* [Short exercise]
Lines before the one containing "Continue the Blender" are excluded; retype that line and all remaining lines of the material exactly.

* [Data shown]
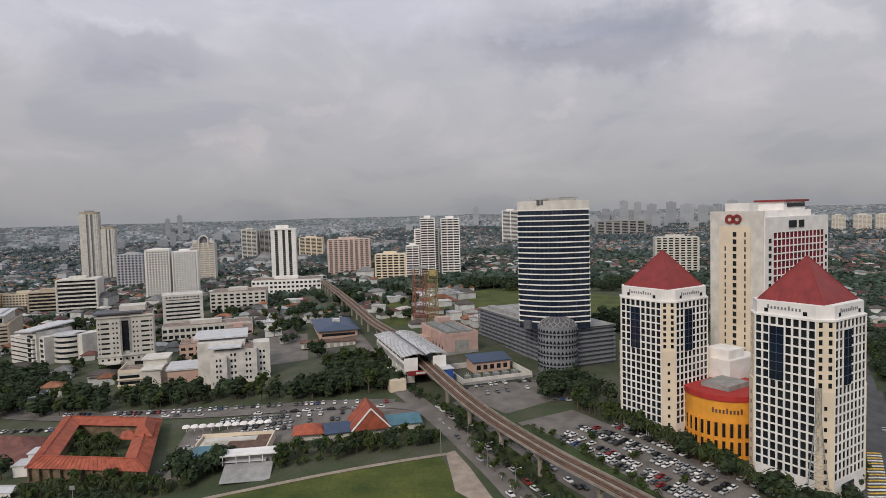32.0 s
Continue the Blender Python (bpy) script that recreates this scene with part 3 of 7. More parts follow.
ec = thing("entrance_canopy", "long low grey canopy on white posts beside a tower", "canopy", pose(105.6, 220.2, 0, 0, 0, 35))
part("canopy_roof", Geo().box(-8.6, 5, -3.2, -3.4, 37, -2.8), GREYR, ec, "grey flat canopy roof")
for i in range(9):
    for x in (-8.2, -3.9):
        part("post", Geo().box(x, 5.5 + i * 3.8, -9.5, x + 0.3, 5.8 + i * 3.8, -3.2), WHITE, ec)
for i in range(4):
    part("canopy_rib", Geo().box(-8.6, 9 + i * 8, -2.8, -3.4, 9.3 + i * 8, -2.55), OFFW, ec)

# ---- twin office towers with red pyramid roofs ----
REDGL = mat("dark_red_glass", (0.15, 0.010, 0.022), 0.55, var=0.3, size=5, bump=0.0, each=0.35, spec=0.15)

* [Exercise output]
Continue the Blender Python (bpy) script that recreates this scene with part 3 of 7. More parts follow.
ec = thing("entrance_canopy", "long low grey canopy on white posts beside a tower", "canopy", pose(105.6, 220.2, 0, 0, 0, 35))
part("canopy_roof", Geo().box(-8.6, 5, -3.2, -3.4, 37, -2.8), GREYR, ec, "grey flat canopy roof")
for i in range(9):
    for x in (-8.2, -3.9):
        part("post", Geo().box(x, 5.5 + i * 3.8, -9.5, x + 0.3, 5.8 + i * 3.8, -3.2), WHITE, ec)
for i in range(4):
    part("canopy_rib", Geo().box(-8.6, 9 + i * 8, -2.8, -3.4, 9.3 + i * 8, -2.55), OFFW, ec)

# ---- twin office towers with red pyramid roofs ----
REDGL = mat("dark_red_glass", (0.15, 0.010, 0.022), 0.55, var=0.3, size=5, bump=0.0, each=0.35, spec=0.15)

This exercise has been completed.